◆ Problem statement
Transcribe all the records exactly and omit any images they hold.

◆ Information shown
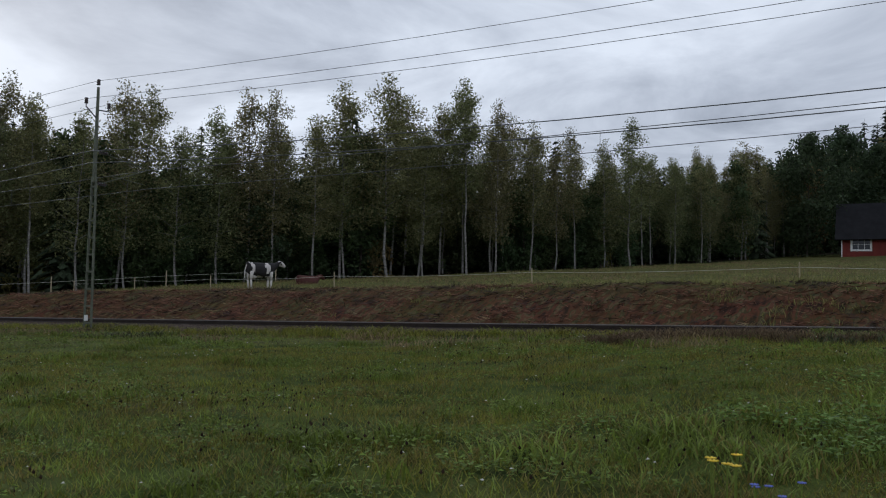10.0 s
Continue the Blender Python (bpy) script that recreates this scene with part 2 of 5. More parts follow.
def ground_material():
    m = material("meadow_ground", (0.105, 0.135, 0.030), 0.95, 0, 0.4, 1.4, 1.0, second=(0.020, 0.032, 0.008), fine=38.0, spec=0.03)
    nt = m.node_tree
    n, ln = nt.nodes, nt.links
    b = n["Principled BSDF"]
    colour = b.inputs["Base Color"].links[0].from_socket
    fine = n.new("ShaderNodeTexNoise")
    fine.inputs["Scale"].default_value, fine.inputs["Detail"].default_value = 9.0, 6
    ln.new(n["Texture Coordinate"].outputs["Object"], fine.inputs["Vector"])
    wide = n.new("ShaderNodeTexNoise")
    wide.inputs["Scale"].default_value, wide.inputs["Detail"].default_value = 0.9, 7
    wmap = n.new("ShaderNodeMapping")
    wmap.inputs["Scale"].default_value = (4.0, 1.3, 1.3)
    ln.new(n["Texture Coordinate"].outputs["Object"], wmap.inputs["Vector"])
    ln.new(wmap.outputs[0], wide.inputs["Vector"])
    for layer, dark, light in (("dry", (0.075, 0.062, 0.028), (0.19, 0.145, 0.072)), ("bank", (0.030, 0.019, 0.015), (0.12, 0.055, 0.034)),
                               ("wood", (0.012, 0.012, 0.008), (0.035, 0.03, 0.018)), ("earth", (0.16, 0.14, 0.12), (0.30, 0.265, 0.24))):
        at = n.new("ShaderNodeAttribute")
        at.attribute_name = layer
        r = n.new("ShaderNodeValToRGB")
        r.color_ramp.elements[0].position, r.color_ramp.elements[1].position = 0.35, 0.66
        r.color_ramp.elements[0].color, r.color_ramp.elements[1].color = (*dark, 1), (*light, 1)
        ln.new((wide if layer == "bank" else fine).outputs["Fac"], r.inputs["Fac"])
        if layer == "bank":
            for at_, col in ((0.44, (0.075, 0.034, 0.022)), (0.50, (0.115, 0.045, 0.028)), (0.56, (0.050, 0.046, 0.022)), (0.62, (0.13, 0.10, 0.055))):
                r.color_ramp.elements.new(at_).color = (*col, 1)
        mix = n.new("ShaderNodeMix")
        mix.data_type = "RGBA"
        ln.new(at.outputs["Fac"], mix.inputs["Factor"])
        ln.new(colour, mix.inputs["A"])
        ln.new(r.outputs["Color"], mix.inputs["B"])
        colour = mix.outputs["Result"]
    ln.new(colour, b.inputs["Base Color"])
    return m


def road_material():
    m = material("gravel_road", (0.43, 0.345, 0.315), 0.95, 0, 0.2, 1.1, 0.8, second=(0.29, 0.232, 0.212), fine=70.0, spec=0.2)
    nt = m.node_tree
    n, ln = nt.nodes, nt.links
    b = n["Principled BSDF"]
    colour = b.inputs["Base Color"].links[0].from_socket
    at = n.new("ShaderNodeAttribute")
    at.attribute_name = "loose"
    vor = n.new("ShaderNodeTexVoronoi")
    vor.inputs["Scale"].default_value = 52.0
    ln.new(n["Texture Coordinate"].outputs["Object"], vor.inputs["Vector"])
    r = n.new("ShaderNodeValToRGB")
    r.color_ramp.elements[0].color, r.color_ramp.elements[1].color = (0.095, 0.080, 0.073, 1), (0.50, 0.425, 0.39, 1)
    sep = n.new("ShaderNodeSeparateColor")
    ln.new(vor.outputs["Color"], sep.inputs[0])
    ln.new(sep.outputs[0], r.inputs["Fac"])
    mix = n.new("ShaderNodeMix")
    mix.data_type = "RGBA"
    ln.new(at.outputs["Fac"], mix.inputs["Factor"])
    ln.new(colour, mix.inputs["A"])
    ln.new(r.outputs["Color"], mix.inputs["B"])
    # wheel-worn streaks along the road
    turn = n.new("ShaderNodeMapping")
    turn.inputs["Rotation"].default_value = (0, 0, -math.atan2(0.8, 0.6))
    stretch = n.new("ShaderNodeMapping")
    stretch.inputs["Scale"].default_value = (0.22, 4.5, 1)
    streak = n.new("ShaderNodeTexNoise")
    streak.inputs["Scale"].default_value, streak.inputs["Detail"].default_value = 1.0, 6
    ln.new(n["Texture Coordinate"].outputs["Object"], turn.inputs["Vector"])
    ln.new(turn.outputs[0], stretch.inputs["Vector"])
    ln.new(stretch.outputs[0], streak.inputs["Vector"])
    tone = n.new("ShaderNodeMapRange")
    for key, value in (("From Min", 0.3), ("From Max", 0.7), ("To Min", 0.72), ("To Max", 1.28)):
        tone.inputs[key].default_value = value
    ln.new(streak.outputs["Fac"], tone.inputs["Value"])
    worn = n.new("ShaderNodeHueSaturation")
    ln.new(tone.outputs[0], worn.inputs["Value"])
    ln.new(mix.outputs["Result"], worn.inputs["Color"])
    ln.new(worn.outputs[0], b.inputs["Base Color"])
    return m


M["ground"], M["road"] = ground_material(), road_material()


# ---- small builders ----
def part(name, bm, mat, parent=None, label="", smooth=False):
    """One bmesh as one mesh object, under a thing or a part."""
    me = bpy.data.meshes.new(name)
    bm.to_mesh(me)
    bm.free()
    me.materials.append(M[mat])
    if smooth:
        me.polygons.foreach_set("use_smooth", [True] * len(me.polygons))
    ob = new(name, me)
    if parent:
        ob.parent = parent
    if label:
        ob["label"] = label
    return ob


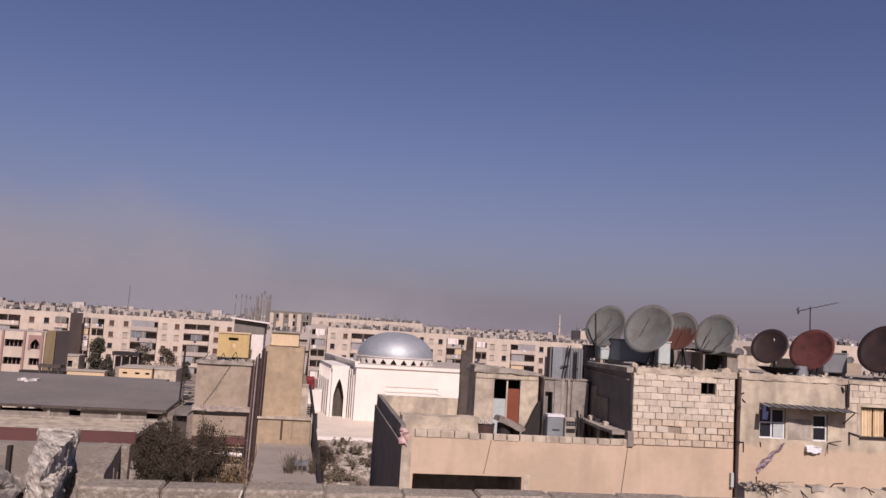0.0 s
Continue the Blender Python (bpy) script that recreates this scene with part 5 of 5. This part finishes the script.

◆ Task output
10.0 s
Continue the Blender Python (bpy) script that recreates this scene with part 2 of 5. More parts follow.
def ground_material():
    m = material("meadow_ground", (0.105, 0.135, 0.030), 0.95, 0, 0.4, 1.4, 1.0, second=(0.020, 0.032, 0.008), fine=38.0, spec=0.03)
    nt = m.node_tree
    n, ln = nt.nodes, nt.links
    b = n["Principled BSDF"]
    colour = b.inputs["Base Color"].links[0].from_socket
    fine = n.new("ShaderNodeTexNoise")
    fine.inputs["Scale"].default_value, fine.inputs["Detail"].default_value = 9.0, 6
    ln.new(n["Texture Coordinate"].outputs["Object"], fine.inputs["Vector"])
    wide = n.new("ShaderNodeTexNoise")
    wide.inputs["Scale"].default_value, wide.inputs["Detail"].default_value = 0.9, 7
    wmap = n.new("ShaderNodeMapping")
    wmap.inputs["Scale"].default_value = (4.0, 1.3, 1.3)
    ln.new(n["Texture Coordinate"].outputs["Object"], wmap.inputs["Vector"])
    ln.new(wmap.outputs[0], wide.inputs["Vector"])
    for layer, dark, light in (("dry", (0.075, 0.062, 0.028), (0.19, 0.145, 0.072)), ("bank", (0.030, 0.019, 0.015), (0.12, 0.055, 0.034)),
                               ("wood", (0.012, 0.012, 0.008), (0.035, 0.03, 0.018)), ("earth", (0.16, 0.14, 0.12), (0.30, 0.265, 0.24))):
        at = n.new("ShaderNodeAttribute")
        at.attribute_name = layer
        r = n.new("ShaderNodeValToRGB")
        r.color_ramp.elements[0].position, r.color_ramp.elements[1].position = 0.35, 0.66
        r.color_ramp.elements[0].color, r.color_ramp.elements[1].color = (*dark, 1), (*light, 1)
        ln.new((wide if layer == "bank" else fine).outputs["Fac"], r.inputs["Fac"])
        if layer == "bank":
            for at_, col in ((0.44, (0.075, 0.034, 0.022)), (0.50, (0.115, 0.045, 0.028)), (0.56, (0.050, 0.046, 0.022)), (0.62, (0.13, 0.10, 0.055))):
                r.color_ramp.elements.new(at_).color = (*col, 1)
        mix = n.new("ShaderNodeMix")
        mix.data_type = "RGBA"
        ln.new(at.outputs["Fac"], mix.inputs["Factor"])
        ln.new(colour, mix.inputs["A"])
        ln.new(r.outputs["Color"], mix.inputs["B"])
        colour = mix.outputs["Result"]
    ln.new(colour, b.inputs["Base Color"])
    return m


def road_material():
    m = material("gravel_road", (0.43, 0.345, 0.315), 0.95, 0, 0.2, 1.1, 0.8, second=(0.29, 0.232, 0.212), fine=70.0, spec=0.2)
    nt = m.node_tree
    n, ln = nt.nodes, nt.links
    b = n["Principled BSDF"]
    colour = b.inputs["Base Color"].links[0].from_socket
    at = n.new("ShaderNodeAttribute")
    at.attribute_name = "loose"
    vor = n.new("ShaderNodeTexVoronoi")
    vor.inputs["Scale"].default_value = 52.0
    ln.new(n["Texture Coordinate"].outputs["Object"], vor.inputs["Vector"])
    r = n.new("ShaderNodeValToRGB")
    r.color_ramp.elements[0].color, r.color_ramp.elements[1].color = (0.095, 0.080, 0.073, 1), (0.50, 0.425, 0.39, 1)
    sep = n.new("ShaderNodeSeparateColor")
    ln.new(vor.outputs["Color"], sep.inputs[0])
    ln.new(sep.outputs[0], r.inputs["Fac"])
    mix = n.new("ShaderNodeMix")
    mix.data_type = "RGBA"
    ln.new(at.outputs["Fac"], mix.inputs["Factor"])
    ln.new(colour, mix.inputs["A"])
    ln.new(r.outputs["Color"], mix.inputs["B"])
    # wheel-worn streaks along the road
    turn = n.new("ShaderNodeMapping")
    turn.inputs["Rotation"].default_value = (0, 0, -math.atan2(0.8, 0.6))
    stretch = n.new("ShaderNodeMapping")
    stretch.inputs["Scale"].default_value = (0.22, 4.5, 1)
    streak = n.new("ShaderNodeTexNoise")
    streak.inputs["Scale"].default_value, streak.inputs["Detail"].default_value = 1.0, 6
    ln.new(n["Texture Coordinate"].outputs["Object"], turn.inputs["Vector"])
    ln.new(turn.outputs[0], stretch.inputs["Vector"])
    ln.new(stretch.outputs[0], streak.inputs["Vector"])
    tone = n.new("ShaderNodeMapRange")
    for key, value in (("From Min", 0.3), ("From Max", 0.7), ("To Min", 0.72), ("To Max", 1.28)):
        tone.inputs[key].default_value = value
    ln.new(streak.outputs["Fac"], tone.inputs["Value"])
    worn = n.new("ShaderNodeHueSaturation")
    ln.new(tone.outputs[0], worn.inputs["Value"])
    ln.new(mix.outputs["Result"], worn.inputs["Color"])
    ln.new(worn.outputs[0], b.inputs["Base Color"])
    return m


M["ground"], M["road"] = ground_material(), road_material()


# ---- small builders ----
def part(name, bm, mat, parent=None, label="", smooth=False):
    """One bmesh as one mesh object, under a thing or a part."""
    me = bpy.data.meshes.new(name)
    bm.to_mesh(me)
    bm.free()
    me.materials.append(M[mat])
    if smooth:
        me.polygons.foreach_set("use_smooth", [True] * len(me.polygons))
    ob = new(name, me)
    if parent:
        ob.parent = parent
    if label:
        ob["label"] = label
    return ob


0.0 s
Continue the Blender Python (bpy) script that recreates this scene with part 5 of 5. This part finishes the script.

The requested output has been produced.